At this point, mortgage rates increased slightly from record lows, so the impact on housing demand isn't an issue. In fact, according to Barney Hartman-Glaser, real estate finance professor at Duke University, higher rates might actually be helping the housing market.  Mr. Hartman-Glaser said in an interview with Fortune, "Although important, rising interest rates alone are not enough to slow down the housing recovery," says Hartman-Glaser, adding that "my sense is that underwriting standards are getting easier to satisfy, and so we would expect rates to rise as slightly more risky borrowers are brought into the fold."

As potential home buyers watch both mortgage rates and home prices go higher, they are finally jumping back into the market. A shortage of homes for sale is also causing the average listing time for a home selling to decrease. All of these positive factors coupled with an economy that is finally gaining momentum will drive home prices higher over the next several years.
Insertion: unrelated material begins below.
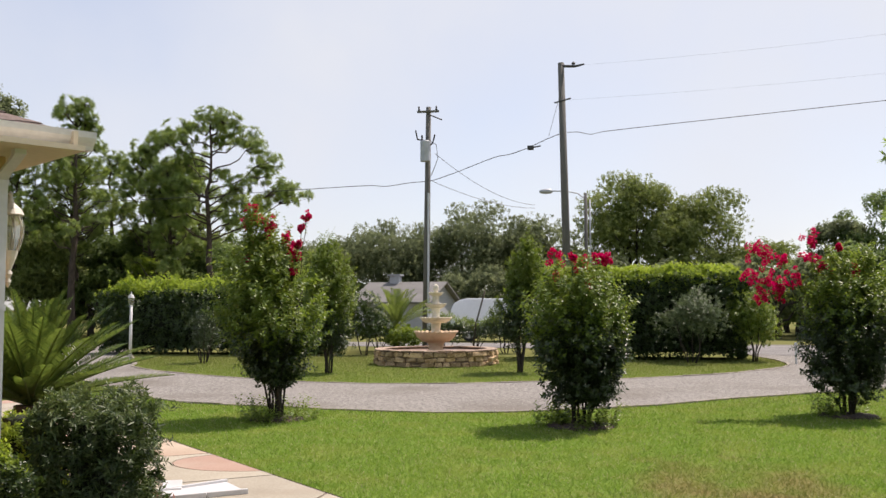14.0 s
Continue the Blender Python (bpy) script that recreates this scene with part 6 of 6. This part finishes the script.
for i, (x, y, h, rx, m_) in enumerate([(-26.5, 49, 7.6, 2.4, M_FARGREEN), (-30.5, 48, 8.4, 3.0, M_OAK), (-23.0, 52, 7.0, 2.4, M_BROAD), (-20.4, 48, 5.6, 2.2, M_FARGREEN), (-17.6, 50, 4.8, 2.2, M_BROAD), (-28.4, 44, 6.2, 1.8, M_BROAD)]):
    far_tree("leafy young tree among the pines", x, y, h, (rx, rx * 0.8, h * 0.42), 240 + i, m_, 0.12, 150, 18, 5, 0.17, low=-0.95, group="tree belt", lobes=20)
far_tree("young yellow-green tree under the pines", -23.29, 46, 4.65, (1.0, 0.9, 0.8), 162, M_HEDGETOP, 0.08, 26, 20, 5, 0.15, low=-0.8, group="tree belt")
pine("open-crowned pine with a crooked trunk and wide limbs", -18.9, 44, 11.6, 90, crook=0.16, limbs=9, spread=2.2, low=0.48, tuft=19,
     pads=[(0.1, 0, 11.5, 0.7), (-0.9, 0.3, 11.2, 0.6), (1.0, -0.2, 11.2, 0.65), (-1.9, 0.2, 11.0, 0.65), (-2.5, -0.3, 10.3, 0.55), (1.8, 0.4, 10.5, 0.65), (-1.3, -0.5, 10.2, 0.6), (2.4, 0.1, 9.9, 0.55), (0.5, 0.8, 10.3, 0.5),
           (3.2, -0.2, 9.1, 0.6), (2.6, 0.6, 8.6, 0.6), (-1.6, 0.7, 9.2, 0.6), (-2.6, 0.2, 8.6, 0.65), (1.9, -0.7, 7.9, 0.65), (3.6, 0.2, 7.7, 0.7), (4.6, 0.0, 7.35, 0.65), (2.9, 0.5, 7.0, 0.6), (-1.5, -0.6, 7.9, 0.65), (-2.5, 0.6, 7.3, 0.7), (-3.2, 0, 7.9, 0.6), (1.0, 0.8, 7.2, 0.6), (-0.9, -0.9, 6.9, 0.6), (1.7, -0.5, 6.3, 0.6), (-2.0, 0.4, 6.2, 0.7)])
for x, y, h, seed, spread, low, limbs in ((-25.8, 43, 12.2, 91, 2.2, 0.42, 46), (-23.6, 47, 11.2, 92, 2.2, 0.40, 44), (-27.6, 46, 10.6, 93, 2.2, 0.40, 36), (-21.4, 45, 9.4, 94, 2.0, 0.34, 40), (-22.2, 50, 10.4, 96, 2.4, 0.35, 36), (-27.6, 50, 10.8, 97, 2.4, 0.35, 34), (-29.5, 44, 9.6, 95, 2.2, 0.40, 34), (-24.6, 52, 10.6, 98, 2.4, 0.35, 34)):
    pine("slender pine in the stand beyond the hedge", x, y, h, seed, spread=spread, low=low, limbs=limbs)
Today's mortgage rates are higher than record lows set just a few months ago but rates are still very low, historically speaking. Conventional 30 year mortgage rates are expected to stay below 4.00 percent in 2013 and below 5.00 percent until the end of 2014. Even if 30 year conforming rates move above 5.00 percent, the demand for homes won't diminish.

Over the past several years there has been a refinance boom as homeowners have taken advantage of record low refinance rates. Some homeowners (myself included) have refinanced more than once as rates continued to fall. This refinance boom has already subsided for now but should pick up again even as rates move higher.

Millions of homeowners who bought at the top or near the top of the housing bubble have been unable to refinance. These homeowners were either under water on their loan (owing more than the home was worth) or didn't have enough equity built up in the home to refinance. As home prices move higher, these homeowners will eventually have the required 80 percent loan-to-value (LTV) that most lenders require to refinance.